For the second time in four days, the Baltimore County schools' purchasing department has reversed its decision and granted an appeal from a contractor whose construction bid was rejected for minor mistakes.
James W. Ancel was notified late Tuesday, the day before he was to address the state Board of Public Works on what he called the county's "perfection policy" in reviewing bids, that he has been reinstated as the lowest responsive bidder on the Milford Mill Academy renovation.
His $19.2 million bid was initially disqualified for a minor error - a plus sign to show he had exceeded the required percentage on the minority business participation section of the bid.
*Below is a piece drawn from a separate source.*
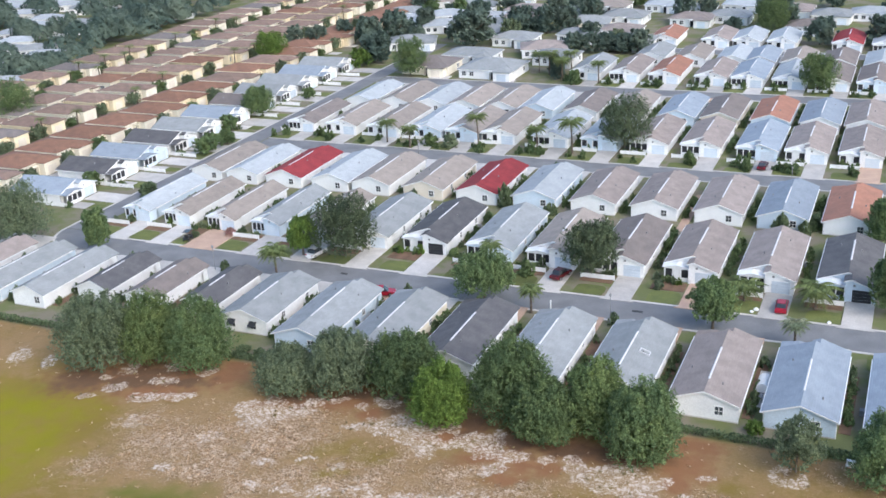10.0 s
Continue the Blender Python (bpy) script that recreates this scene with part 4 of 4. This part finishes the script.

He said that the county's inflexibility is costing taxpayers millions more for school construction and had said he would go to court.
On Friday, the county reinstated Electrico as the low bid for the electrical contract for the Carver Center for Arts and Technology in Towson, a decision that could save the county $1.4 million on the nearly $60 million project. Electrico's original contract was also initially rejected for minor errors.
In a meeting with the state Board of Public Works on Wednesday, attorneys for Ancel and Electrico asked that the state's Interagency Committee on Public School Construction review all rejections of low bidders who have met minority participation requirements.
"This policy is disqualifying valid bids for minor, immaterial and easily correctable irregularities," said Matthew G. Hjortsberg, Ancel's attorney. "As a result, the cost to taxpayers has increased by millions."
William M. Huddles, who represents Electrico, has also called for common sense, especially on minor errors that can be waived. In his remarks to public works officials, he said his research has found that nearly 70 percent of bids were disqualified for correctable mistakes on cumbersome forms.
"These contractors are committed to the minority business program," he said, adding that Electrico won its appeal, "but only after my client was forced to spend thousands of dollars to protect his legal rights."
Huddles said Wednesday that another client, Joseph M. Zimmer Inc., who had bid on mechanical work on the Carver project, had lost its appeal. Zimmer's bid had left blank several spaces on the minority business participation form. Huddles said he is unsure how his client will respond.
Because of past discrimination, the government allows favoritism for minority business owners in certain areas. The county sets goals for minority- and women-owned businesses for each project and requires contractors to make and document good-faith efforts to meet goals.